Beware the Ontario Court of Appeal’s Invitation?

I was intrigued by the Ontario Court of Appeal’s “Supplementary Reasons” in Working Families Coalition (Canada) Inc.v. Ontario (Attorney General) (“Supplementary Reasons”), recently reported in the December 15, 2023 Ontario Reports.

On March 6, 2023, the Court of Appeal released its decision in the Working Families Coalition’s (“The Coalition”) challenge to the third party spending limits added to the Elections Finances Act (“EFA”). (I wrote a six post series on section 3 and other issues under the Canadian Charter of Rights and Freedoms, using the Superior Court of Justice decisions (here and here) and the Court of Appeal decision in Working Families for illustration. (For the series, see here, here, here, here, here and here.)

In its Working Families decision, the majority of the Court of Appeal held that the provisions at issue unjustifiably contravened section 3 of the Charter. (The Coalition originally challenged the provisions under section 2(b) of the Charter. When Morgan J. found them unconstitutional, the government reenacted the legislation with the inclusion of section 33 of the Charter. The Coalition brought a challenge under section 3, which is not subject to section 33; Morgan J. decided the provisions were constitutional and The Coalition appealed. The Court of Appeal held the provisions were unconstitutional under section 3 [a brief statement about that conclusion is found at paragraph 1 of the Supplementary Reasons].)

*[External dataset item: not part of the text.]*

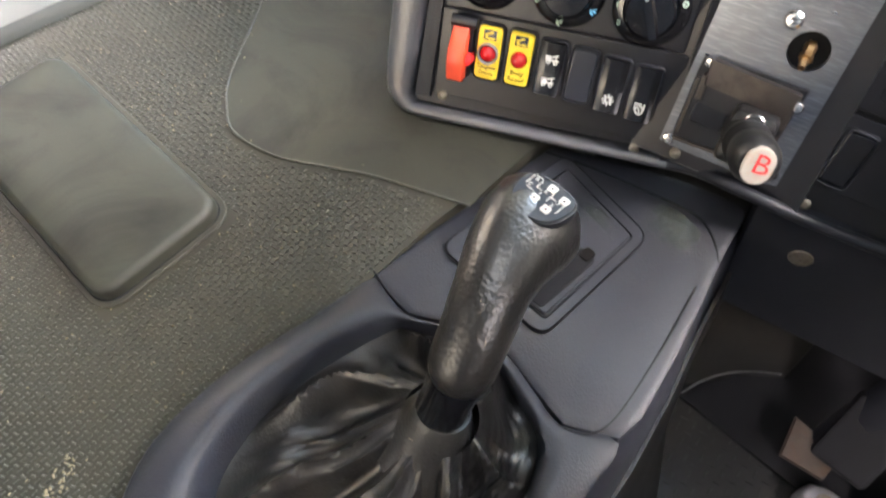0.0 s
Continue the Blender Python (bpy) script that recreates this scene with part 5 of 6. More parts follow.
# ---------------------------------------------------------------- tunnel: mat, hatch, tray
TZ = 1.825
tunnel = thing("engine_tunnel", pose(-0.62, -0.6, 1.39), "engine tunnel under an olive-grey studded rubber mat", "engine tunnel")
TI = pose(0.62, 0.6, -1.39)
bm = bmesh.new()
tp = [(-0.885, -1.7), (-0.34, -1.7), (-0.335, -0.82), (-0.362, -0.70), (-0.386, -0.53), (-0.387, -0.45), (-0.381, -0.38), (-0.374, -0.306), (-0.372, -0.29), (-0.40, -0.16), (-0.75, -0.12), (-0.80, -0.22), (-0.84, -0.404), (-0.878, -0.604)]
loft(bm, [[Vector((x, y, 1.387)) for x, y in tp], [Vector((x, y, TZ - 0.0015)) for x, y in tp]])
part("tunnel_cover", bm, RUBBER, tunnel, "", TI)
edge_pts = [(-0.815, -0.292), (-0.762, -0.323), (-0.711, -0.388), (-0.668, -0.451), (-0.646, -0.477), (-0.629, -0.490), (-0.597, -0.506), (-0.547, -0.498), (-0.503, -0.475), (-0.461, -0.451), (-0.3755, -0.416)]
edge = smooth_path([(x, y, TZ) for x, y in edge_pts], 5)


def edge_y(x):
    for p, q in zip(edge, edge[1:]):
        if p.x <= x <= q.x:
            return p.y + (q.y - p.y) * (x - p.x) / max(q.x - p.x, 1e-6)
    return -0.292 if x < -0.8 else -0.419


rows = []
for p in edge:
    far = -0.13 - 0.10 * max(0.0, min(1.0, (p.x + 0.56) / 0.18))
    rows.append([Vector((p.x, p.y + (far - p.y) * f, TZ - 0.0004 + 0.0012 * min(f * 12, 1) + 0.022 * max(0.0, f - 0.55) ** 1.5
                         + 0.004 * noise.noise(Vector((p.x * 9, (p.y + (far - p.y) * f) * 9, 2.0))) * min(1.0, f * 3))) for f in [k / 14 for k in range(15)]])
part("smooth_mat", sheet(rows, 0.0015), SMOOTH_RUBBER, tunnel, "smooth olive rubber sheet", TI, 60)
part("mat_edge", tube([p + Vector((0, 0, 0.0004)) for p in edge], 0.0011, 6), STUD, tunnel, "raised rim of the rubber sheet", TI)

rng = random.Random(4)
verts, faces = [], []
step = 0.0054
for i in range(-64, 64):
    for j in range(-84, 84):
        x, y = -0.62 + i * step, -0.58 + j * step
        if not (-0.872 < x < -0.378 - 0.013 * max(0.0, min(1.0, (-0.306 - y) / 0.15)) and -0.99 < y < -0.25):
            continue
        if y > edge_y(x) - 0.006 or x < -0.80 - 0.2 * max(0.0, min(1.0, (-0.24 - y) / 0.9)) - 0.0:
            continue
        if -0.812 < x < -0.516 and -0.698 < y < -0.561:
            continue
        a = radians((88 if (i + j) % 2 else 22) + rng.uniform(-4, 4))
        c, s, L, Wd = math.cos(a), math.sin(a), 0.0023, 0.00080
        base = len(verts)
        for sx, sy, z, sh in ((-1, -1, 0, 1), (1, -1, 0, 1), (1, 1, 0, 1), (-1, 1, 0, 1), (-1, -1, 0.0011, 0.6), (1, -1, 0.0011, 0.6), (1, 1, 0.0011, 0.6), (-1, 1, 0.0011, 0.6)):
            lx, ly = sx * L * (0.5 + 0.5 * sh), sy * Wd * sh
            verts.append((x + lx * c - ly * s, y + lx * s + ly * c, TZ - 0.0016 + z))
        faces += [tuple(base + k for k in f) for f in ((4, 5, 6, 7), (0, 1, 5, 4), (1, 2, 6, 5), (2, 3, 7, 6), (3, 0, 4, 7))]
me = bpy.data.meshes.new("mat_studs")
me.from_pydata(verts, [], faces)
me.materials.append(STUD)
studs = part("mat_studs", me, None, tunnel, "rows of small raised rubber studs", TI)
studs["kind"] = "stuff"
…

But the Court of Appeal did not only find the impugned provisions unconstitutional, at paragraph 142, the majority also “invited” “counsel … to make submissions on whether any further provisions of the EFA should be declared invalid as a result of the reasoning in this judgment.”

Not surprisingly, The Coalition accepted the Court’s invitation, identifying four additional provisions it maintained were unconstitutional (no doubt such an invitation was hard to resist). Perhaps equally unsurprising, given how limited the analysis promised to be, the Court of Appeal gave these claims short shrift, dispensing with them in two concise paragraphs. (I note the original Court of Appeal decision is dated March 6, 2023 and the Supplementary Reasons were released about two months later on May 10th, with 25 days of that period dedicated to time to make submissions.)

Three thoughts occur (to me, at any rate) in relation to this “invitation”. The first is that it suggests the Court of Appeal was keen to complete its examination of the EFA (at least in relation to the context at issue) (perhaps the fly on the wall would have heard something like this during the Court’s discussion: “Let’s get this done now rather than deal with more full challenges down the road” or perhaps they were concerned with expending further court resources on the extended affair). Secondly, any consideration of challenges to other provisions would rest on and be constrained by the Court’s reasoning about the provisions that The Coalition originally challenged, rather than on their own merits (as, indeed, they were). And thirdly, the appellate court’s consideration would lack the benefit of the evidence-based reflections of the trial court as they would relate to provisions the appellate court had not already considered.

I suspect no one was really surprised at this outcome and it was a neat way to tidy up any questions lurking in the background. Still, the image that flits through my mind (with the Christmas season and reminders of A Charlie Brown Christmas tv program [sweetly pondered in last Sunday’s New York Times], is Lucy luring CB to kick the football — again — and whisking it away at the last minute so that he falls flat on his back — again. (Not that I’m really suggesting the Court is in the habit of mimicking Lucy — it’s just the image that comes to mind.) Or maybe the lesson is, “if it looks too good to be true, it probably is”.